More recently we have begun developing our examples within Jupyter notebooks because they provide a method to create sections that explain the concepts and tasks interleaved with sections where students can edit and run code. Consistent with our other tools and services (e.g., pMatlab and databases), the Jupyter notebook compute engines are run on compute nodes of our HPC system so that the educational examples are running directly on the system allowing users the opportunity to test and explore HPC strategies. All the while, the graphical interface of the Jupyter notebooks are executing in the browser of the user’s desktop or laptop computer [18].

4 Metrics

After covering all of these system and user support topics, we now return to discussing metrics. Using the proper metrics is very valuable for determining whether an organization is getting the most out of their HPC investments. This leads to better leadership understanding of the value of HPC for the organization and encourages each organization to manage towards those goals that most benefit the organization.
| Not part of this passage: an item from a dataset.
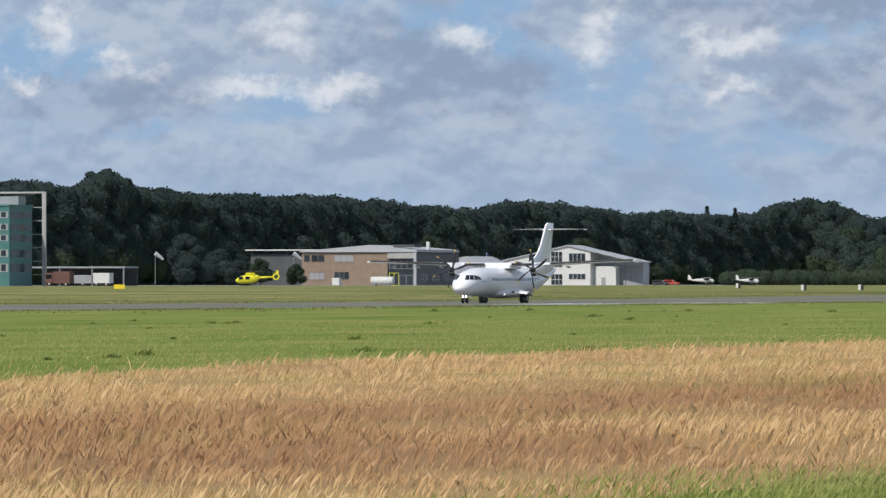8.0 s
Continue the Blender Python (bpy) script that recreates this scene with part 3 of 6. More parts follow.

As we briefly discussed in Sect. 2.3, managing toward maximum system utilization is directly at odds with enabling interactive, on-demand HPC. The DARPA High Productivity Computing Systems (HPCS) program brought this discrepancy to full light, and it was on through this program that a new method to measure the return on investment (ROI) was developed [26]. The ROI calculation places the benefit in the numerator and sums all of the costs in the denominator. Each organization can determine what the benefits for their use cases are, and they can compile all of the costs for the denominator. Examples of benefits at various organizations are presented in [26]. At Lincoln Laboratory, we chose to measure the benefit as the sum of all the time saved by users on a system by running parallel jobs over running single-process jobs. We enumerated the cost of enabling HPC at Lincoln to be the sum of the time to parallelize each code set, the time to train users, the time to launch jobs, the time to administrate the system, and the system cost. Details of our analysis can be found in [26] and [22]. We were pleased to find that the time saved often help us achieve organizational ROI of 2x to 10x (or more) – clearly, a very beneficial values for our Laboratory. Some of this can be attributed to very efficient system administration workflows and low launching and development overhead. However, a large part of the benefit is due the broad utilization across the entire Laboratory and the value it has brought to each of the users.

5 Summary and Future Work

In summary, the challenges to deploying interactive on-demand HPC environments are both technical and institutional. The technical challenges involve developing middleware at the correct level of abstraction to lower the slope of the learning curve for new users and provide a path to increased productivity. The human challenges center on the development of a community of practice that appreciates the importance of balancing performance and productivity, a re-evaluation of the assumptions surrounding the metrics of success and the creation of educational materials aimed at building new pathways to HPC expertise. Together these changes advance a new approach for provisioning HPC environments. The strategies presented here are general and easily adapted for any center where productivity and the rapid prototyping and testing of algorithms and analytics are key concerns. The challenge going forward is to recognize emerging needs from both new users and new domains and create the appropriate middleware and educational materials. While we started by abstracting the parallel and scheduling details of launching parallel MATLAB® in the early 2000’s, we have since added HPC databases for analytics and Jupyter notebooks to abstract the command line concerns and launch details for new languages such as Julia, Python and R. As the user community and their applications change, we will continue to evaluate their preferred tools, languages and environments against the demands of the HPC system to uncover areas where abstractions, system efficiencies and education can yield both productivity and performance.